Inflation hit 2% for the first time for four months in August, the Central Statistics Office (CSO) has said.
The CSO's consumer price index shows inflation rose from 1.7% in July to 2% last month, the highest level measured since April (2.2%), and RSM's chief economist, Thomas Pugh, has warned it could hit 3% by year-end.
“Inflation rose to 2.0% in August, but remains subdued by international standards," said Pugh. "It is likely to accelerate over the next few months as favourable base effects drop out of the annual comparison and that could temporarily push inflation up to almost 3% by the end of the year."
Excluding energy and unprocessed food, consumer prices increased 2.1% in the 12 months to the end of August.
The divisions with the largest year-on-year price increases were food & non-alcoholic beverages (+5.1%) and clothing & footwear (+3.4%).
The increase in food and drink prices was the largest since December 2023 (+5.6%).
The only divisions to report annual declines in prices were transport (-2.3%) and furnishings, household equipment & routine household maintenances (-0.8%).
"The rise in inflation was mainly driven by rising food and clothing prices. The increase in food price inflation is mainly being driven by rising agricultural commodity prices," Pugh continued.
"As a result, food price inflation probably has further to rise before it peaks towards the end of the year. Rising food and beverage prices were also largely responsible for the increase in restaurant and hotel inflation."
Between July and August, consumer prices rose 0.4%, driven by increases in the price of clothing & footwear (+8.8%) and food and non-alcoholic beverages (+0.5%) while there were declines in recreation & culture (-1.7%) and transport (-0.2%).
"The uptick in clothing inflation reflects a rebound in prices after heavy discounting depressed them in July. Indeed, clothing and footwear prices fell by 6.3% month-on-month in July but rebounded by 8.8% in August," said Pugh.
“Looking ahead, inflationary pressures have eased. Lower energy prices will help to depress headline inflation and the rise in food inflation is probably close to peaking. Weaker global demand, US tariffs and still heightened uncertainty about US policy will also put some downward pressure on demand, helping to limit any rise in inflation.

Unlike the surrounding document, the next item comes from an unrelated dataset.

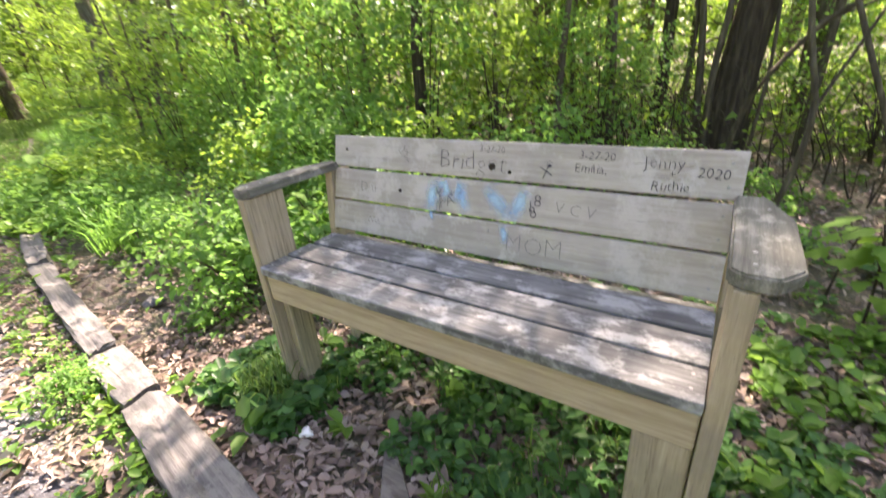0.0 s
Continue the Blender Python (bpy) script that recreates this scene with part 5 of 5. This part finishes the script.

“However, risks still remain. Even though the unemployment rate has risen to 4.7%, wage growth was still elevated at 5.3% year-on-year in Q2 that means the labour market will remain a source of inflationary pressure, which will be compounded by low interest rates."

Anthony Dawson, statistician in the prices division of the CSO, noted increases in the price of cheddar per kg (+93c), a lb of butter (+91c), two litres of full fat milk (+28c), 800g loaves of white (+7c) and brown (+4c) sliced pan, and spaghetti per 500g (+1c).
The price of a 2.5kg bag of potatoes has declined by 35c compared to this time last year.